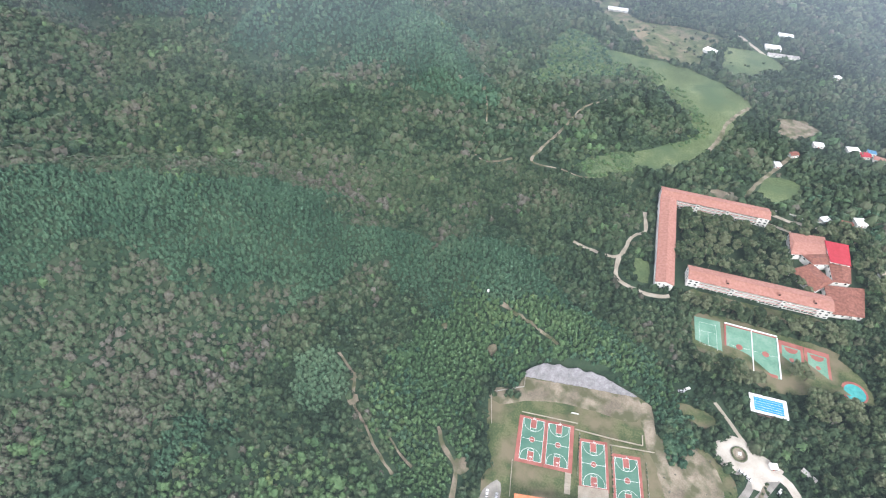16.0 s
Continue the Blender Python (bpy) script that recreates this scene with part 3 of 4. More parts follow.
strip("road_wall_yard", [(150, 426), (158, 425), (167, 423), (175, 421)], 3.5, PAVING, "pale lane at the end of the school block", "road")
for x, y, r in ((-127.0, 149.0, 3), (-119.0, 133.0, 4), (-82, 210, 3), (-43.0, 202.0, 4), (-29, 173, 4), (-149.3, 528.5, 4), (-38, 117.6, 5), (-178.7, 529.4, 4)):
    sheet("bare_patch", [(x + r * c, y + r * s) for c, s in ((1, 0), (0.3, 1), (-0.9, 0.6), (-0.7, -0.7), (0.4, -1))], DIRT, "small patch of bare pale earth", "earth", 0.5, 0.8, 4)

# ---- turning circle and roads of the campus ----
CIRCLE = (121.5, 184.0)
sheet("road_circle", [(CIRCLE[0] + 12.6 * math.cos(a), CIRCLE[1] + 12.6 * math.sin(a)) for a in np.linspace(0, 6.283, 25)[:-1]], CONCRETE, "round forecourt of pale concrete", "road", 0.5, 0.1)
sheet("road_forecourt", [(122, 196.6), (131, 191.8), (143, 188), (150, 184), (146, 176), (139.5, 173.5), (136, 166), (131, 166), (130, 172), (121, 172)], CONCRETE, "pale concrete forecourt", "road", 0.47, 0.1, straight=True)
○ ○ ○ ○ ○
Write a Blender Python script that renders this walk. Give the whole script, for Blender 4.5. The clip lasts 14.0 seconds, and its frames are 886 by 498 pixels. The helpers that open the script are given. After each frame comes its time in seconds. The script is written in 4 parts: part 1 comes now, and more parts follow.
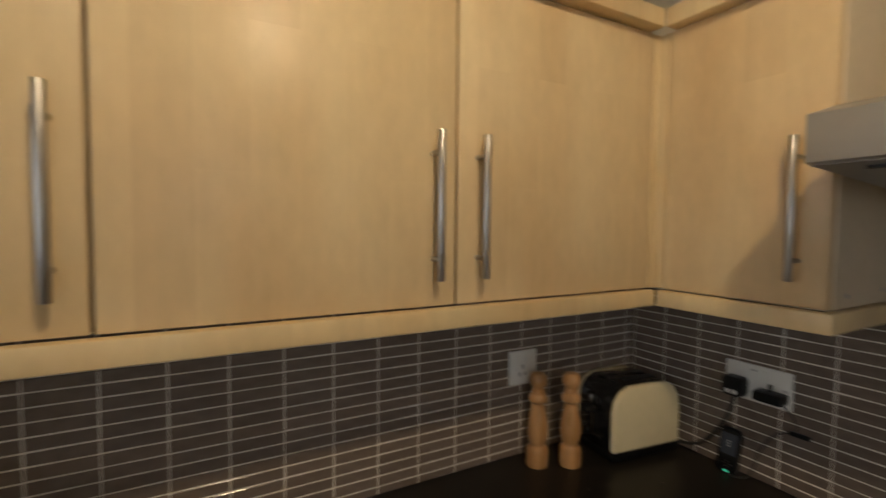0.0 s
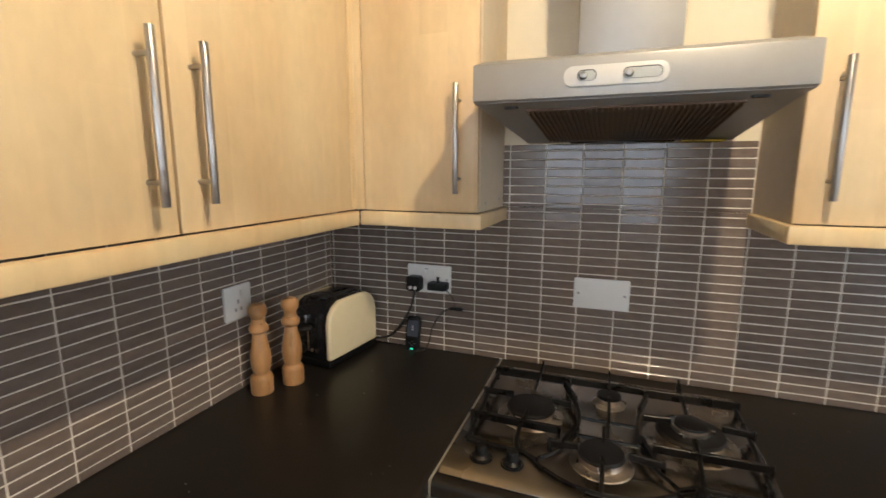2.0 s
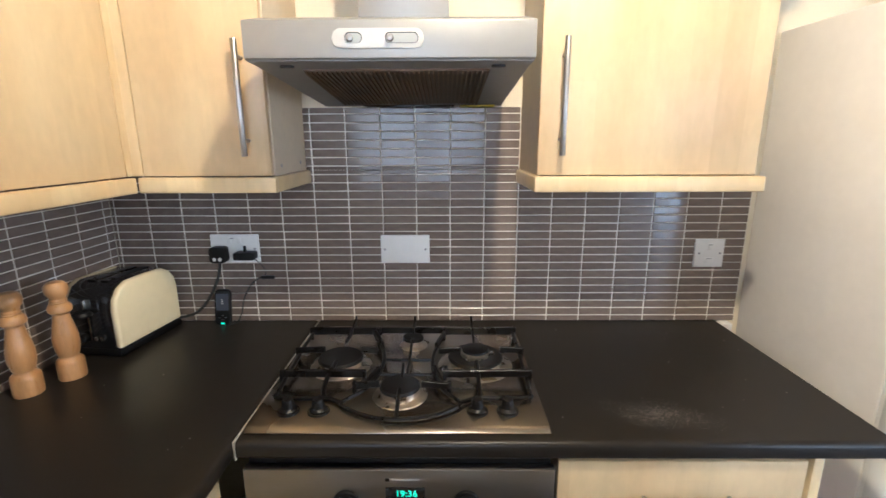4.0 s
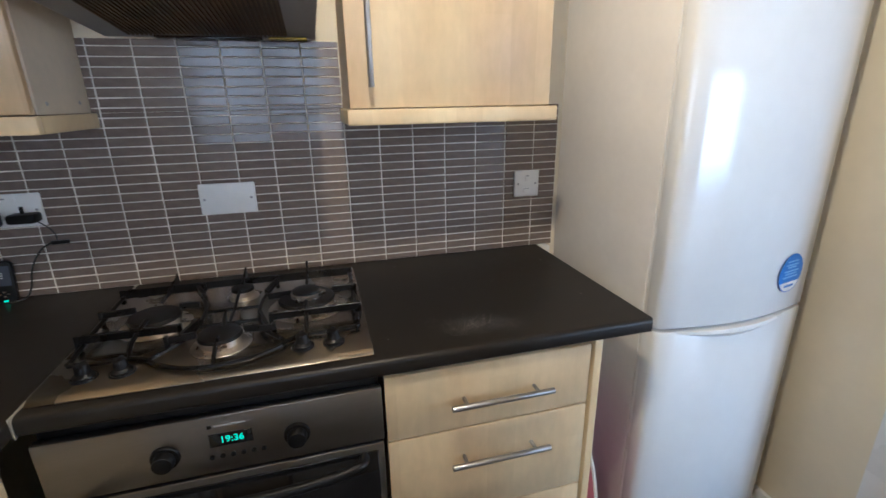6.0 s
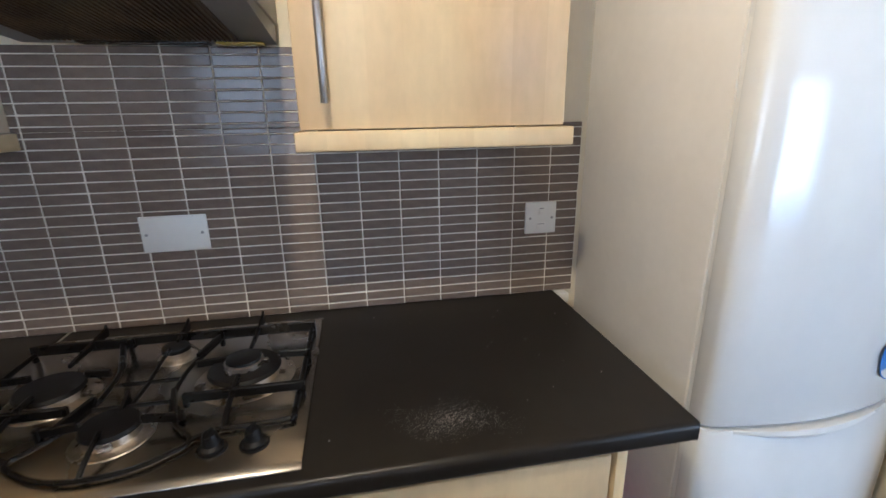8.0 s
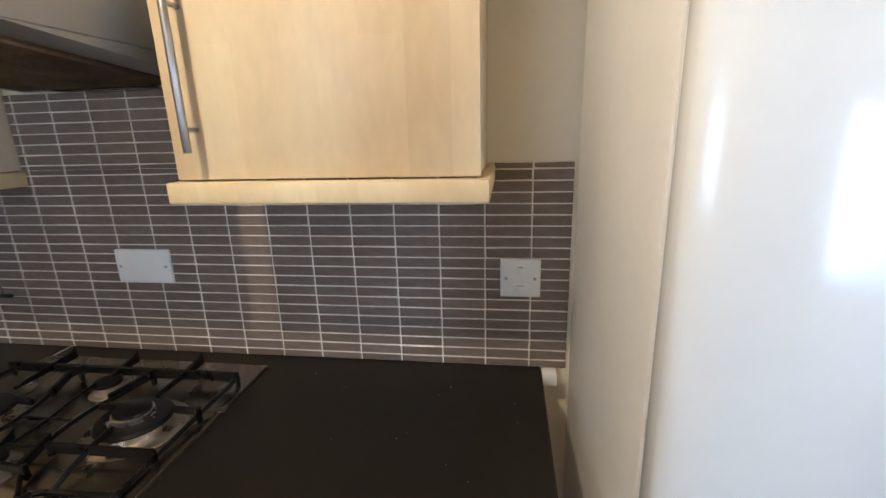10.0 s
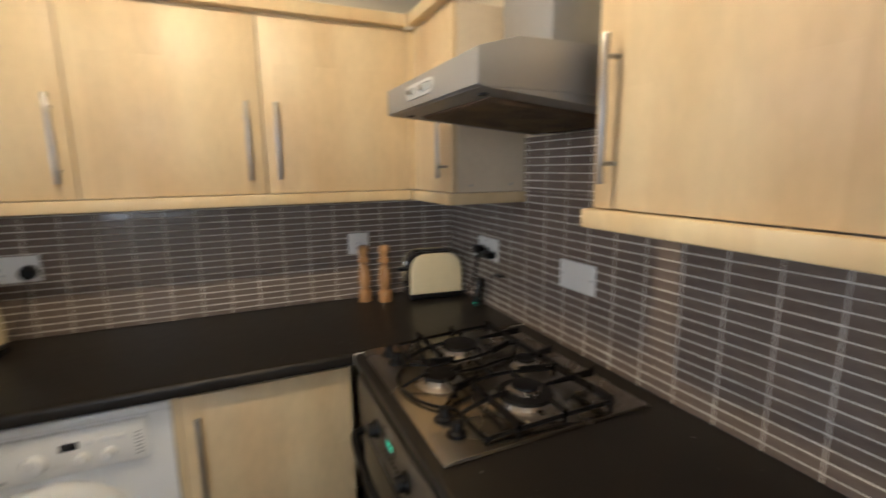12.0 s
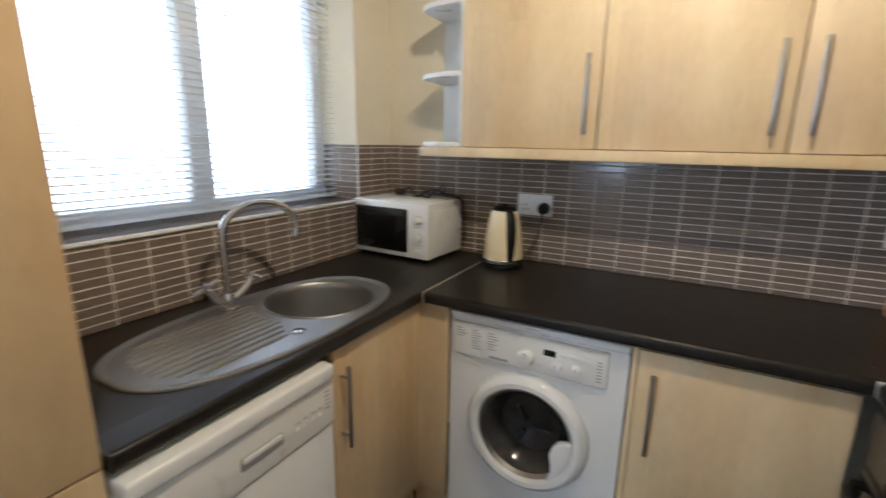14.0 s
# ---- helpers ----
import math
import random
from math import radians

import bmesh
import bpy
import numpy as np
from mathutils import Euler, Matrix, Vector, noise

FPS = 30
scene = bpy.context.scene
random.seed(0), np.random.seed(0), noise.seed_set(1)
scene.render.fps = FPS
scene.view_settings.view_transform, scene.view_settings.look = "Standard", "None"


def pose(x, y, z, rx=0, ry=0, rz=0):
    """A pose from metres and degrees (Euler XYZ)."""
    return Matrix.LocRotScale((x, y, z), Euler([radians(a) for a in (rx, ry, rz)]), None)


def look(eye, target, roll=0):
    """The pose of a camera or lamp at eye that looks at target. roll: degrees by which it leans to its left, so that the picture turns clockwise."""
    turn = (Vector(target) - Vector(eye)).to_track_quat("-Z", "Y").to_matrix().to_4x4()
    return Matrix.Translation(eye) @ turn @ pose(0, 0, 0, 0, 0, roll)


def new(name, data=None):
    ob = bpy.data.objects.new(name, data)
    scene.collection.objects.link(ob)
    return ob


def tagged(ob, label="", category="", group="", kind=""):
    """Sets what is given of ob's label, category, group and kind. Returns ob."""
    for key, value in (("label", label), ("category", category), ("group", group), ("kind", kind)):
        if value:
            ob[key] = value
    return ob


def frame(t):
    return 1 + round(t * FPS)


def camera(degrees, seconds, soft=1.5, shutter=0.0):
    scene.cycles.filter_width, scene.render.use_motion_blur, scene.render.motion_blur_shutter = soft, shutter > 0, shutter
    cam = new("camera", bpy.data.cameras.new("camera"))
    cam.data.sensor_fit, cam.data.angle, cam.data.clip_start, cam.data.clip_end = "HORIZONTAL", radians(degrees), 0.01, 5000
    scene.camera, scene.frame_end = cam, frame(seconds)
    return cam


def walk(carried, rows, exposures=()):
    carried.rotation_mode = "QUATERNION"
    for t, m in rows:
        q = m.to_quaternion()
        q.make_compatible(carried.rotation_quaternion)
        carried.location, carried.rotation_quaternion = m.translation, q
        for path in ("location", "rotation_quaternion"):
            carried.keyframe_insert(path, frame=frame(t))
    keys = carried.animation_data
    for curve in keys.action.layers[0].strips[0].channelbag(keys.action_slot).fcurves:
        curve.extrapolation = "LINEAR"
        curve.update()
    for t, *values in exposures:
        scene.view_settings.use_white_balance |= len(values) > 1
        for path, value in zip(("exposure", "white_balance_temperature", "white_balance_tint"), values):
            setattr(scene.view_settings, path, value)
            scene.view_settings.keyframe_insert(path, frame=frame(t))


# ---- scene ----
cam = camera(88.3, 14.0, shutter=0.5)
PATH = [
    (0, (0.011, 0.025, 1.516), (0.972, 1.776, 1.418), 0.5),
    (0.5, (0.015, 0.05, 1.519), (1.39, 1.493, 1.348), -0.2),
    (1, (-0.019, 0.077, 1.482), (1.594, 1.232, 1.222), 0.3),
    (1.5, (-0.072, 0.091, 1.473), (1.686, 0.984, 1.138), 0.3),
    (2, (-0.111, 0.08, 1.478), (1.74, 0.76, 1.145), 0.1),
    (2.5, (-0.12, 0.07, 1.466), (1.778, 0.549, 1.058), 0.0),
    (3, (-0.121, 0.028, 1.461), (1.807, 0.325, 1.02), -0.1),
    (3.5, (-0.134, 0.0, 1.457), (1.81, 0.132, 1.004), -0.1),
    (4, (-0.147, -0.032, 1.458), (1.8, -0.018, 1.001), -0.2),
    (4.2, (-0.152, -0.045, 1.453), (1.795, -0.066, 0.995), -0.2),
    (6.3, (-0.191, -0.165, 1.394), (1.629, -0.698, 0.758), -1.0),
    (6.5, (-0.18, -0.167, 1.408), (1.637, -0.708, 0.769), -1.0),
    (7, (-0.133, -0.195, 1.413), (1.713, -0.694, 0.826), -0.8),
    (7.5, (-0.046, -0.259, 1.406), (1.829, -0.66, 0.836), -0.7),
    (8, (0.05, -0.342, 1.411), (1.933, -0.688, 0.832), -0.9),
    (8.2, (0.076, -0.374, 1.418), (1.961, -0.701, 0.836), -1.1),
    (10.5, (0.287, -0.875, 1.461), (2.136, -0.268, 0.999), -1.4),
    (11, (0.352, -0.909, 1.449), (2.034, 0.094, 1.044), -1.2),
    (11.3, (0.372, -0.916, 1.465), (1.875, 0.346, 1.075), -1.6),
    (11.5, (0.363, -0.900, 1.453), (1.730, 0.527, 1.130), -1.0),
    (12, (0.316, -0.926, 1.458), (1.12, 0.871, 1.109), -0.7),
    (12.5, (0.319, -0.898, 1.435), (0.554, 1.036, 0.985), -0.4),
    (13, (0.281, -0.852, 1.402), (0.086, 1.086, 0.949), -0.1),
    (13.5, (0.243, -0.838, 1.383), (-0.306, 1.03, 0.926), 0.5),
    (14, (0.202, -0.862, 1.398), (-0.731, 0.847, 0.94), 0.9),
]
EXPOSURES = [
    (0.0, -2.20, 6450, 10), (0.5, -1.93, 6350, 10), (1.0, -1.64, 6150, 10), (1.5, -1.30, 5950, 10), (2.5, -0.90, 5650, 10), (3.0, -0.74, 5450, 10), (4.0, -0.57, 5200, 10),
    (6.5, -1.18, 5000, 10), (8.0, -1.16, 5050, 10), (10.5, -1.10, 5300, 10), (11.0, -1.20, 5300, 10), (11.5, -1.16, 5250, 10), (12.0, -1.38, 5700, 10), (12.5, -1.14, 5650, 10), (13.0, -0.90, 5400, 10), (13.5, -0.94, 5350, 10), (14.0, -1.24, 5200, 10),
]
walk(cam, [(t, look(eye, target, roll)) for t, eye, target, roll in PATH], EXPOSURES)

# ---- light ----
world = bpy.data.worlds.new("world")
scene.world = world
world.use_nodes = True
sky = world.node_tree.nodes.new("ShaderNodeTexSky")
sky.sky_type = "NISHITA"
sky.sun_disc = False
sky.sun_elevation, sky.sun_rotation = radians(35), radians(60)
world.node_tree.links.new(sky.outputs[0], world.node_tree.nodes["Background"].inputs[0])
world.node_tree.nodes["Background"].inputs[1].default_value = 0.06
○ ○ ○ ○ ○
Quote only the lines running from the line that holds "random.seed(0), np.random.seed(0), noise.seed_set(1)" to the line that holds "pose from metres", both ends included.

random.seed(0), np.random.seed(0), noise.seed_set(1)
scene.render.fps = FPS
scene.view_settings.view_transform, scene.view_settings.look = "Standard", "None"


def pose(x, y, z, rx=0, ry=0, rz=0):
    """A pose from metres and degrees (Euler XYZ)."""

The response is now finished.